- _STATED PROBLEM_
All of the data should be output character for character, except the pictures.

- _STORED DATA_
.....
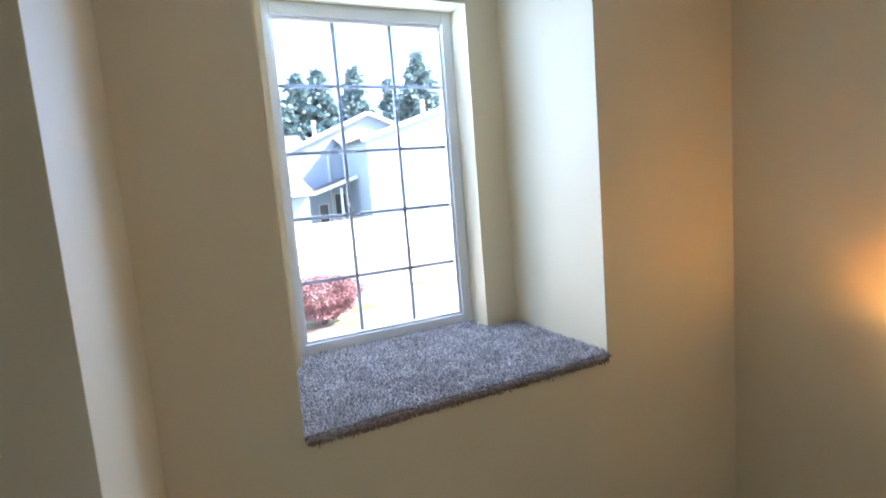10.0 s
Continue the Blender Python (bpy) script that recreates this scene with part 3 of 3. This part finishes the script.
for x0, x1, z0, z1, n in ((0.698, 0.710, 0.001, 1.36, "frame_upright"), (-0.75, 0.698, 1.325, 1.36, "top_rail"), (-0.75, 0.698, 0.001, 0.03, "bottom_track")):
    bm = bmesh.new()
    box(bm, x0, x1, -0.36, -0.325, z0, z1)
    part(n, bm, BRASS, surround, "brass shower door frame", bevel=0.003)
shower = thing("wall_shower", "chrome shower on a bent arm above the tub", "shower", at=(1.70, 4.95, 2.03))
bm = bmesh.new()
cyl(bm, (0, 0, 0), (-0.01, 0, 0), 0.032, 0.02)
part("flange", bm, CHROME, shower, smooth=True)
bm = bmesh.new()
cyl(bm, (-0.005, 0, 0), (-0.07, 0, 0.004), 0.010)
cyl(bm, (-0.07, 0, 0.004), (-0.15, 0, -0.055), 0.010)
part("arm", bm, CHROME, shower, smooth=True)
bm = bmesh.new()
cyl(bm, (-0.145, 0, -0.05), (-0.19, 0, -0.095), 0.016, 0.040)
part("head", bm, CHROME, shower, smooth=True)
valve = thing("tub_faucet", "chrome tub spout and round valve handle", "faucet", at=(1.685, 5.02, 0.5))
bm = bmesh.new()
cyl(bm, (0, 0, 0.18), (-0.012, 0, 0.18), 0.065, 0.06, 24)
cyl(bm, (-0.012, 0, 0.18), (-0.055, 0, 0.18), 0.022, 0.028)
part("valve_handle", bm, CHROME, valve, smooth=True)
bm = bmesh.new()
cyl(bm, (0, 0, 0), (-0.12, 0, -0.005), 0.026, 0.022)
cyl(bm, (-0.105, 0, 0.0), (-0.115, 0, -0.035), 0.02)
part("spout", bm, CHROME, valve, smooth=True)
towel = thing("towel_bar", "brass towel bar on the bathroom wall", "towel bar", at=(1.70, 3.98, 1.20))
bm = bmesh.new()
cyl(bm, (-0.06, -0.38, 0), (-0.06, 0.38, 0), 0.008)
part("bar", bm, BRASS, towel, smooth=True)
for y in (-0.17, 0.17):
    bm = bmesh.new()
    cyl(bm, (0, y, 0), (-0.01, y, 0), 0.026, 0.02)
    cyl(bm, (-0.01, y, 0), (-0.066, y, 0), 0.010)
    part("post", bm, BRASS, towel, smooth=True)
vanity = thing("vanity_light", "lit glass globe bathroom wall light", "wall lamp", at=(0.20, 3.55, 1.86))
bm = bmesh.new()
box(bm, 0, 0.02, -0.25, 0.25, -0.05, 0.05)
part("backplate", bm, BRASS, vanity, bevel=0.004)
for y in (-0.16, 0.16):
    bm = bmesh.new()
    bmesh.ops.create_uvsphere(bm, u_segments=16, v_segments=10, radius=0.05, matrix=Matrix.Translation((0.075, y, 0)))
    part("globe", bm, SHADE, vanity, smooth=True)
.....
- _OUTPUT FOR THIS TASK_
10.0 s
Continue the Blender Python (bpy) script that recreates this scene with part 3 of 3. This part finishes the script.
for x0, x1, z0, z1, n in ((0.698, 0.710, 0.001, 1.36, "frame_upright"), (-0.75, 0.698, 1.325, 1.36, "top_rail"), (-0.75, 0.698, 0.001, 0.03, "bottom_track")):
    bm = bmesh.new()
    box(bm, x0, x1, -0.36, -0.325, z0, z1)
    part(n, bm, BRASS, surround, "brass shower door frame", bevel=0.003)
shower = thing("wall_shower", "chrome shower on a bent arm above the tub", "shower", at=(1.70, 4.95, 2.03))
bm = bmesh.new()
cyl(bm, (0, 0, 0), (-0.01, 0, 0), 0.032, 0.02)
part("flange", bm, CHROME, shower, smooth=True)
bm = bmesh.new()
cyl(bm, (-0.005, 0, 0), (-0.07, 0, 0.004), 0.010)
cyl(bm, (-0.07, 0, 0.004), (-0.15, 0, -0.055), 0.010)
part("arm", bm, CHROME, shower, smooth=True)
bm = bmesh.new()
cyl(bm, (-0.145, 0, -0.05), (-0.19, 0, -0.095), 0.016, 0.040)
part("head", bm, CHROME, shower, smooth=True)
valve = thing("tub_faucet", "chrome tub spout and round valve handle", "faucet", at=(1.685, 5.02, 0.5))
bm = bmesh.new()
cyl(bm, (0, 0, 0.18), (-0.012, 0, 0.18), 0.065, 0.06, 24)
cyl(bm, (-0.012, 0, 0.18), (-0.055, 0, 0.18), 0.022, 0.028)
part("valve_handle", bm, CHROME, valve, smooth=True)
bm = bmesh.new()
cyl(bm, (0, 0, 0), (-0.12, 0, -0.005), 0.026, 0.022)
cyl(bm, (-0.105, 0, 0.0), (-0.115, 0, -0.035), 0.02)
part("spout", bm, CHROME, valve, smooth=True)
towel = thing("towel_bar", "brass towel bar on the bathroom wall", "towel bar", at=(1.70, 3.98, 1.20))
bm = bmesh.new()
cyl(bm, (-0.06, -0.38, 0), (-0.06, 0.38, 0), 0.008)
part("bar", bm, BRASS, towel, smooth=True)
for y in (-0.17, 0.17):
    bm = bmesh.new()
    cyl(bm, (0, y, 0), (-0.01, y, 0), 0.026, 0.02)
    cyl(bm, (-0.01, y, 0), (-0.066, y, 0), 0.010)
    part("post", bm, BRASS, towel, smooth=True)
vanity = thing("vanity_light", "lit glass globe bathroom wall light", "wall lamp", at=(0.20, 3.55, 1.86))
bm = bmesh.new()
box(bm, 0, 0.02, -0.25, 0.25, -0.05, 0.05)
part("backplate", bm, BRASS, vanity, bevel=0.004)
for y in (-0.16, 0.16):
    bm = bmesh.new()
    bmesh.ops.create_uvsphere(bm, u_segments=16, v_segments=10, radius=0.05, matrix=Matrix.Translation((0.075, y, 0)))
    part("globe", bm, SHADE, vanity, smooth=True)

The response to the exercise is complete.